» **Short exercise**
Copy every line that holds "group".

» **Recorded data**
########################################
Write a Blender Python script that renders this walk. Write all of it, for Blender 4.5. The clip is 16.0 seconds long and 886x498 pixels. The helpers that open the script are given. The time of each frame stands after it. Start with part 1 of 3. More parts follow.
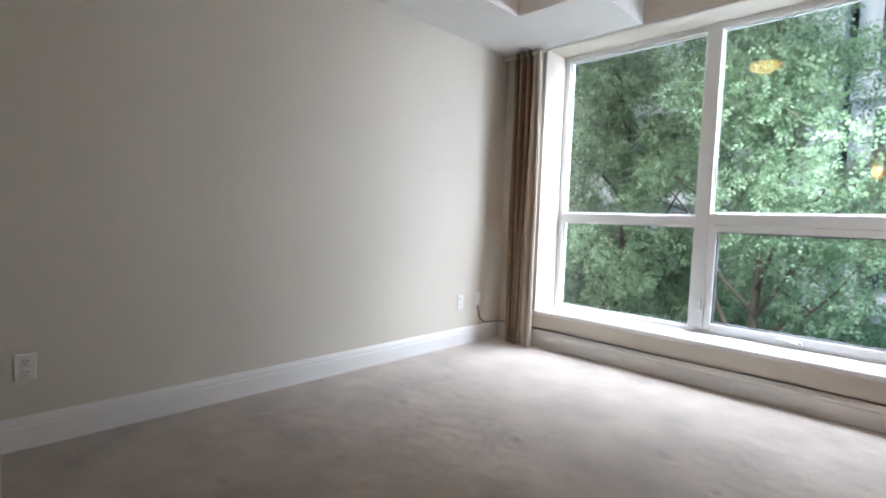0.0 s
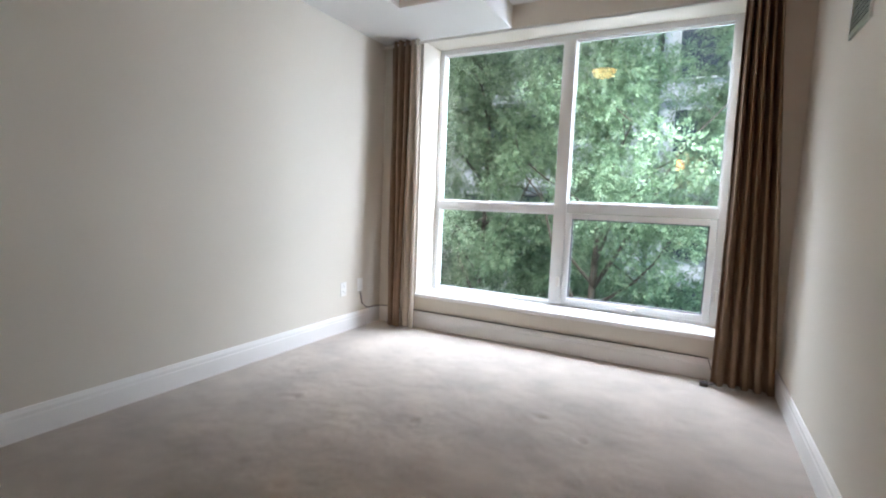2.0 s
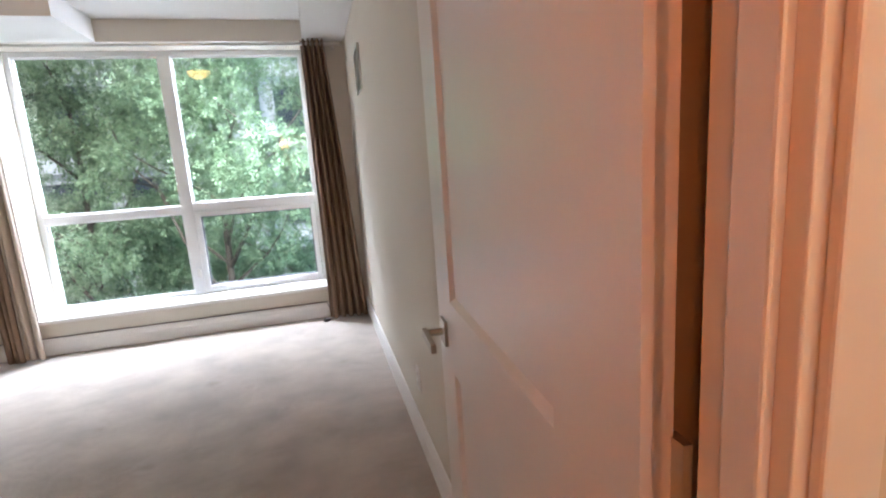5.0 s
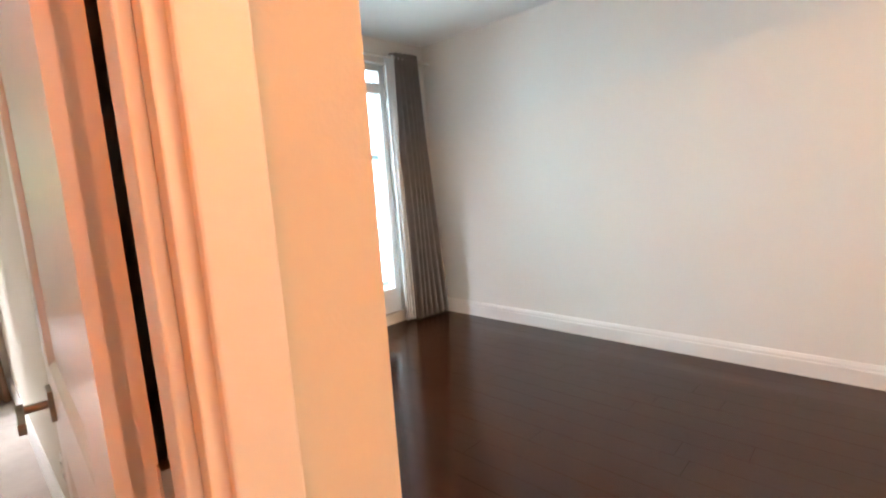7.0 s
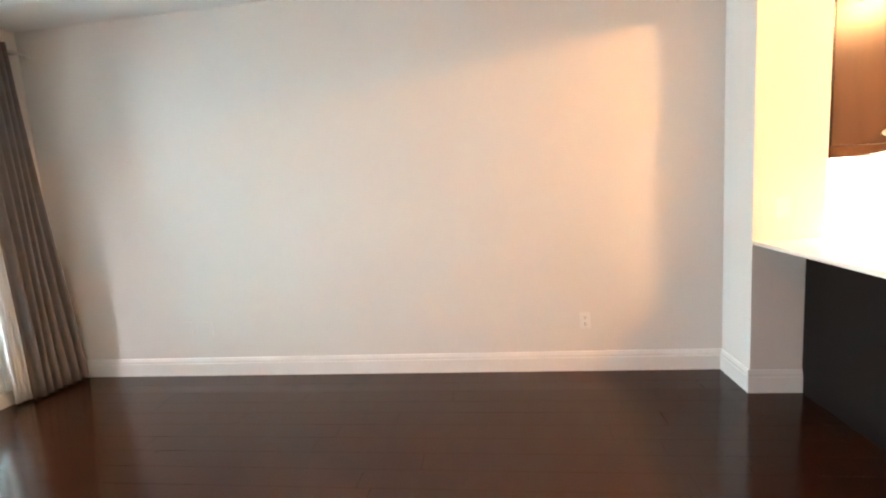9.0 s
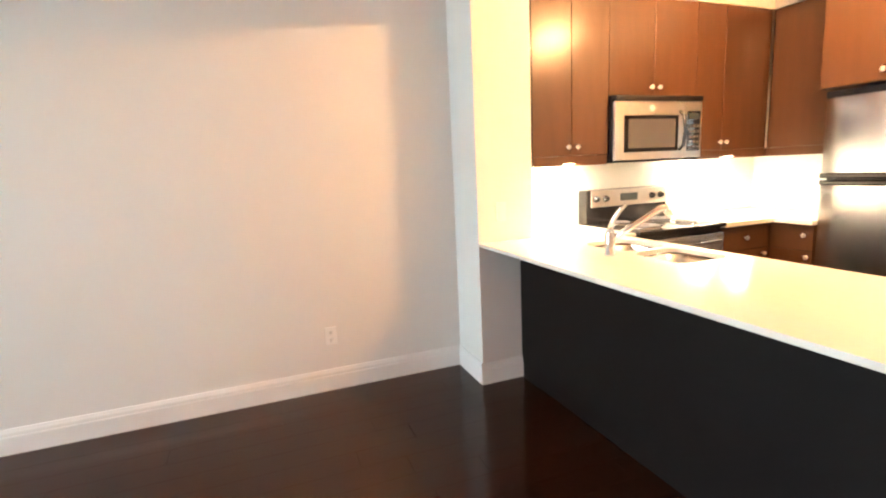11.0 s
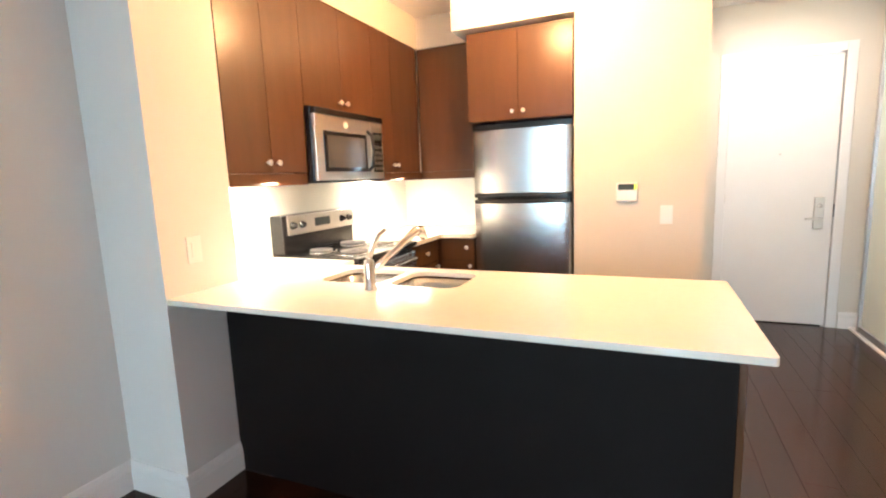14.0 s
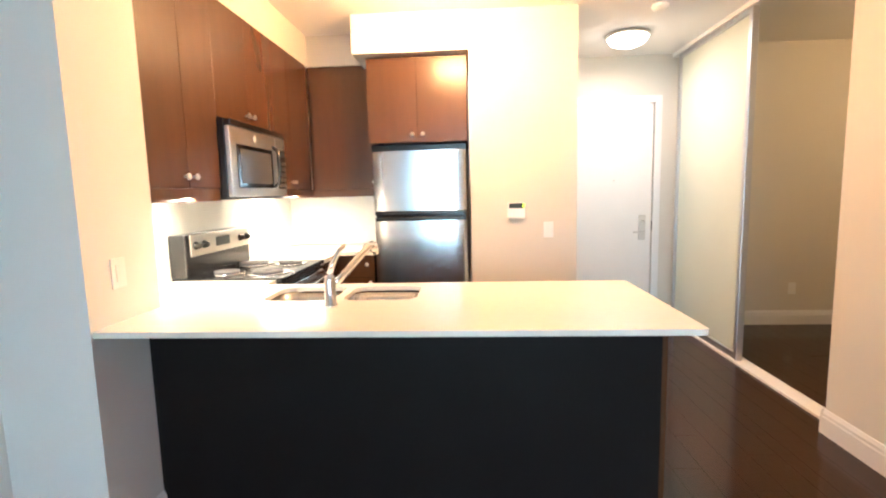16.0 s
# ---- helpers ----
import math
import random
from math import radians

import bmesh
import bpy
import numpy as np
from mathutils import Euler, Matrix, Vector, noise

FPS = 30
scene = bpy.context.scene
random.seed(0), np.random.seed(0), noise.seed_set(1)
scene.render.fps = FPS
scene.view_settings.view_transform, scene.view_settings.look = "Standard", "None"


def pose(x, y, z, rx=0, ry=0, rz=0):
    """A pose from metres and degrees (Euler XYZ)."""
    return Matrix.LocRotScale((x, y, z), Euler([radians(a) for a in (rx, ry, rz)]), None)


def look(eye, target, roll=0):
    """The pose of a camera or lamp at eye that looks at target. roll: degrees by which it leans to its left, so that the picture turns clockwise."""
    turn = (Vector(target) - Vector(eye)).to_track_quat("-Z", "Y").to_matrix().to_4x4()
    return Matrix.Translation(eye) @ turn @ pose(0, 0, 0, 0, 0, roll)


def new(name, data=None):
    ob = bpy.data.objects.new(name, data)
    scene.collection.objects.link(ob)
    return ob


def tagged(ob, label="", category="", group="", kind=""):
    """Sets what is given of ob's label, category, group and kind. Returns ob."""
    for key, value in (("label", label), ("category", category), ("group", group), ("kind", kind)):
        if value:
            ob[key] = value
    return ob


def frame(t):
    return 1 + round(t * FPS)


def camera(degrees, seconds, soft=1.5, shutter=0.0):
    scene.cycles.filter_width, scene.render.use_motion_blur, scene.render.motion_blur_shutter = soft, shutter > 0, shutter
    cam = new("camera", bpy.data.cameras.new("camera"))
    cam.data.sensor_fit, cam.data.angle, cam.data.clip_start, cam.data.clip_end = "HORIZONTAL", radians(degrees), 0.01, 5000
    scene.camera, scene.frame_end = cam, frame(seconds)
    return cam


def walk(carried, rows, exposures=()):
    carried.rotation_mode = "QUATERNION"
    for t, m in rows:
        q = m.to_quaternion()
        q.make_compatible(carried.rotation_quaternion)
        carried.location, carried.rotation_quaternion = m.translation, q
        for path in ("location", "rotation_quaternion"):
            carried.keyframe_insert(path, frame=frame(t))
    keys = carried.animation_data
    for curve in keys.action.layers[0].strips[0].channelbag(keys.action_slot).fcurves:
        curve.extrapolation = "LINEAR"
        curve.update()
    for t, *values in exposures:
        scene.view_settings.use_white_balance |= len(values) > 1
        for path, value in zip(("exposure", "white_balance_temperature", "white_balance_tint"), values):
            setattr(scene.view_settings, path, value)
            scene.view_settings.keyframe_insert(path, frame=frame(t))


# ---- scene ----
########################################
» **Solved problem**
def tagged(ob, label="", category="", group="", kind=""):
    """Sets what is given of ob's label, category, group and kind. Returns ob."""
    for key, value in (("label", label), ("category", category), ("group", group), ("kind", kind)):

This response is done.